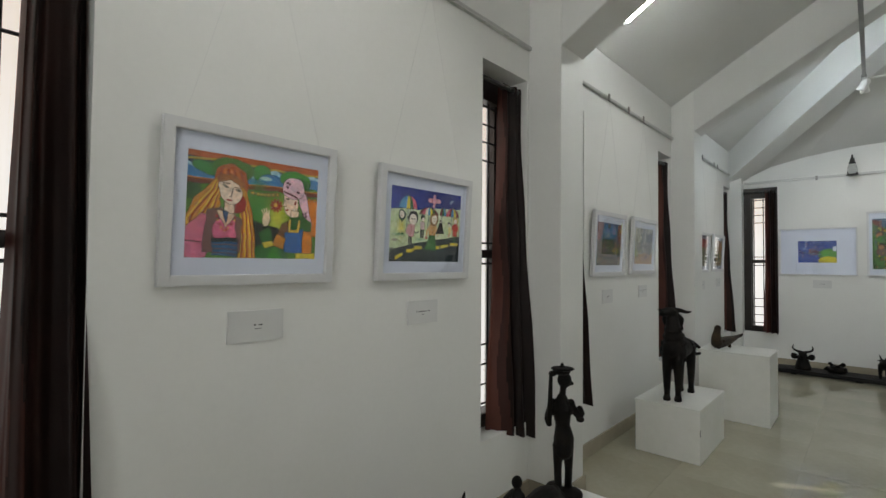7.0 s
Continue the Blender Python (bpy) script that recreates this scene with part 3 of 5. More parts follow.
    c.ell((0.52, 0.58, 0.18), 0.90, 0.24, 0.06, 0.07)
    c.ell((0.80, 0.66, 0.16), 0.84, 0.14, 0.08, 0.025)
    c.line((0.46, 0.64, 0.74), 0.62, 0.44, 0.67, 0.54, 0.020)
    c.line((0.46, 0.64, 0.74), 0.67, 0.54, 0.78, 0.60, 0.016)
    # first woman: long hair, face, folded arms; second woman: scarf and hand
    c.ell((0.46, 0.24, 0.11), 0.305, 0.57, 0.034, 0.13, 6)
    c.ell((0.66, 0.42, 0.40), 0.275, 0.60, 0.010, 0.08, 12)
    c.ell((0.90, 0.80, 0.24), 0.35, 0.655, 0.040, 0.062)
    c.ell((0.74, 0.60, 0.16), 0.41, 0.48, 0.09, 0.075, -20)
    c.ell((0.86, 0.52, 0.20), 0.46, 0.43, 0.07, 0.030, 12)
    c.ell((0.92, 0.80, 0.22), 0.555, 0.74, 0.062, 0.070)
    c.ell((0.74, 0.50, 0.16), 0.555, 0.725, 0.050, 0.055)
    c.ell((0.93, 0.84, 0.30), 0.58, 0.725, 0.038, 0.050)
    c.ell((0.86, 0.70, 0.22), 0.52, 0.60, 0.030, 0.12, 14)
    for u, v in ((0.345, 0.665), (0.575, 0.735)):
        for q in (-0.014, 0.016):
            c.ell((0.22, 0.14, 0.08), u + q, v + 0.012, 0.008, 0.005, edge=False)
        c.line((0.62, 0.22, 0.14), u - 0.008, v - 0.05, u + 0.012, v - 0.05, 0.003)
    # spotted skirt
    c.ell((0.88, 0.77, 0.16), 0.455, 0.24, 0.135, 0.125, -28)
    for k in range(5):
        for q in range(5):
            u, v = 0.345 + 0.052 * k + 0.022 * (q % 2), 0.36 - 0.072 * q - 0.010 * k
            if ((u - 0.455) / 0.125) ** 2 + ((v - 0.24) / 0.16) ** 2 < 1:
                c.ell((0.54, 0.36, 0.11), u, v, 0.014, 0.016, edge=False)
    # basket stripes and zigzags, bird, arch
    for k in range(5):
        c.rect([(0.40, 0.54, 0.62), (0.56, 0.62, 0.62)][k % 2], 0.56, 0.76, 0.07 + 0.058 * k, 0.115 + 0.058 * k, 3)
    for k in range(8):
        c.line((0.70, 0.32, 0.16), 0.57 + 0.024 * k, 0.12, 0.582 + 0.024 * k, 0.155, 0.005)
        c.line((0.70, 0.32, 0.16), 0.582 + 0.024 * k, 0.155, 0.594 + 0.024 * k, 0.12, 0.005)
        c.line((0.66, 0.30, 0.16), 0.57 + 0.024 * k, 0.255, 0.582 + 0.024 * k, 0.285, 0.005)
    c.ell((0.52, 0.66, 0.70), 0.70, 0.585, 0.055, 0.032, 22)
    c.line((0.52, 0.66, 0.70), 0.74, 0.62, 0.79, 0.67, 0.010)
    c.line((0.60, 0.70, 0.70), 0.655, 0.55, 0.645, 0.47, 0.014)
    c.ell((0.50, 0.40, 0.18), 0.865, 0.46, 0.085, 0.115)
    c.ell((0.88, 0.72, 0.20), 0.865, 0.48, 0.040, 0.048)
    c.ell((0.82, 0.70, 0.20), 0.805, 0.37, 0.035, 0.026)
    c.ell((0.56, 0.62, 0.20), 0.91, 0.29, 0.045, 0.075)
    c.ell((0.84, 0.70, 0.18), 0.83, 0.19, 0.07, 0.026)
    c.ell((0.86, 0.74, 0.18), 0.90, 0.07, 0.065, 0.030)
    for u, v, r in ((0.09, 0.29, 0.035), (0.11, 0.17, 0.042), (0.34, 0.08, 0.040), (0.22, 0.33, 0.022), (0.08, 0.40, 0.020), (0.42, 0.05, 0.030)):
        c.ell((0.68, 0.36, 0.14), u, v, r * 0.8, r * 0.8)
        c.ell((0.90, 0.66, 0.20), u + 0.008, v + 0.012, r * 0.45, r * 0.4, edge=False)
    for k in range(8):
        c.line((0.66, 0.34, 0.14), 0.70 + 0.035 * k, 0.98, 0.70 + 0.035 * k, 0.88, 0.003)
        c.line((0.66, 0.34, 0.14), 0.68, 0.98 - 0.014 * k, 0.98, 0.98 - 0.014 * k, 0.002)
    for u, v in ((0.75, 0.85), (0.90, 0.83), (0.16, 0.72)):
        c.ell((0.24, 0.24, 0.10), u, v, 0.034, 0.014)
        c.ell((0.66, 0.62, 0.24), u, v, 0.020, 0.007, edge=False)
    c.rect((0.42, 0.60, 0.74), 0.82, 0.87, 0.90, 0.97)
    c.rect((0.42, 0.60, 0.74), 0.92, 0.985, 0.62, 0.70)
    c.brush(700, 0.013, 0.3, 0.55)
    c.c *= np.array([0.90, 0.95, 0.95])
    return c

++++

▶ **Work to complete**
Transcribe the full listing character for character. Pictures are excluded.

▶ **Exercise answer**
7.0 s
Continue the Blender Python (bpy) script that recreates this scene with part 3 of 5. More parts follow.
    c.ell((0.52, 0.58, 0.18), 0.90, 0.24, 0.06, 0.07)
    c.ell((0.80, 0.66, 0.16), 0.84, 0.14, 0.08, 0.025)
    c.line((0.46, 0.64, 0.74), 0.62, 0.44, 0.67, 0.54, 0.020)
    c.line((0.46, 0.64, 0.74), 0.67, 0.54, 0.78, 0.60, 0.016)
    # first woman: long hair, face, folded arms; second woman: scarf and hand
    c.ell((0.46, 0.24, 0.11), 0.305, 0.57, 0.034, 0.13, 6)
    c.ell((0.66, 0.42, 0.40), 0.275, 0.60, 0.010, 0.08, 12)
    c.ell((0.90, 0.80, 0.24), 0.35, 0.655, 0.040, 0.062)
    c.ell((0.74, 0.60, 0.16), 0.41, 0.48, 0.09, 0.075, -20)
    c.ell((0.86, 0.52, 0.20), 0.46, 0.43, 0.07, 0.030, 12)
    c.ell((0.92, 0.80, 0.22), 0.555, 0.74, 0.062, 0.070)
    c.ell((0.74, 0.50, 0.16), 0.555, 0.725, 0.050, 0.055)
    c.ell((0.93, 0.84, 0.30), 0.58, 0.725, 0.038, 0.050)
    c.ell((0.86, 0.70, 0.22), 0.52, 0.60, 0.030, 0.12, 14)
    for u, v in ((0.345, 0.665), (0.575, 0.735)):
        for q in (-0.014, 0.016):
            c.ell((0.22, 0.14, 0.08), u + q, v + 0.012, 0.008, 0.005, edge=False)
        c.line((0.62, 0.22, 0.14), u - 0.008, v - 0.05, u + 0.012, v - 0.05, 0.003)
    # spotted skirt
    c.ell((0.88, 0.77, 0.16), 0.455, 0.24, 0.135, 0.125, -28)
    for k in range(5):
        for q in range(5):
            u, v = 0.345 + 0.052 * k + 0.022 * (q % 2), 0.36 - 0.072 * q - 0.010 * k
            if ((u - 0.455) / 0.125) ** 2 + ((v - 0.24) / 0.16) ** 2 < 1:
                c.ell((0.54, 0.36, 0.11), u, v, 0.014, 0.016, edge=False)
    # basket stripes and zigzags, bird, arch
    for k in range(5):
        c.rect([(0.40, 0.54, 0.62), (0.56, 0.62, 0.62)][k % 2], 0.56, 0.76, 0.07 + 0.058 * k, 0.115 + 0.058 * k, 3)
    for k in range(8):
        c.line((0.70, 0.32, 0.16), 0.57 + 0.024 * k, 0.12, 0.582 + 0.024 * k, 0.155, 0.005)
        c.line((0.70, 0.32, 0.16), 0.582 + 0.024 * k, 0.155, 0.594 + 0.024 * k, 0.12, 0.005)
        c.line((0.66, 0.30, 0.16), 0.57 + 0.024 * k, 0.255, 0.582 + 0.024 * k, 0.285, 0.005)
    c.ell((0.52, 0.66, 0.70), 0.70, 0.585, 0.055, 0.032, 22)
    c.line((0.52, 0.66, 0.70), 0.74, 0.62, 0.79, 0.67, 0.010)
    c.line((0.60, 0.70, 0.70), 0.655, 0.55, 0.645, 0.47, 0.014)
    c.ell((0.50, 0.40, 0.18), 0.865, 0.46, 0.085, 0.115)
    c.ell((0.88, 0.72, 0.20), 0.865, 0.48, 0.040, 0.048)
    c.ell((0.82, 0.70, 0.20), 0.805, 0.37, 0.035, 0.026)
    c.ell((0.56, 0.62, 0.20), 0.91, 0.29, 0.045, 0.075)
    c.ell((0.84, 0.70, 0.18), 0.83, 0.19, 0.07, 0.026)
    c.ell((0.86, 0.74, 0.18), 0.90, 0.07, 0.065, 0.030)
    for u, v, r in ((0.09, 0.29, 0.035), (0.11, 0.17, 0.042), (0.34, 0.08, 0.040), (0.22, 0.33, 0.022), (0.08, 0.40, 0.020), (0.42, 0.05, 0.030)):
        c.ell((0.68, 0.36, 0.14), u, v, r * 0.8, r * 0.8)
        c.ell((0.90, 0.66, 0.20), u + 0.008, v + 0.012, r * 0.45, r * 0.4, edge=False)
    for k in range(8):
        c.line((0.66, 0.34, 0.14), 0.70 + 0.035 * k, 0.98, 0.70 + 0.035 * k, 0.88, 0.003)
        c.line((0.66, 0.34, 0.14), 0.68, 0.98 - 0.014 * k, 0.98, 0.98 - 0.014 * k, 0.002)
    for u, v in ((0.75, 0.85), (0.90, 0.83), (0.16, 0.72)):
        c.ell((0.24, 0.24, 0.10), u, v, 0.034, 0.014)
        c.ell((0.66, 0.62, 0.24), u, v, 0.020, 0.007, edge=False)
    c.rect((0.42, 0.60, 0.74), 0.82, 0.87, 0.90, 0.97)
    c.rect((0.42, 0.60, 0.74), 0.92, 0.985, 0.62, 0.70)
    c.brush(700, 0.013, 0.3, 0.55)
    c.c *= np.array([0.90, 0.95, 0.95])
    return c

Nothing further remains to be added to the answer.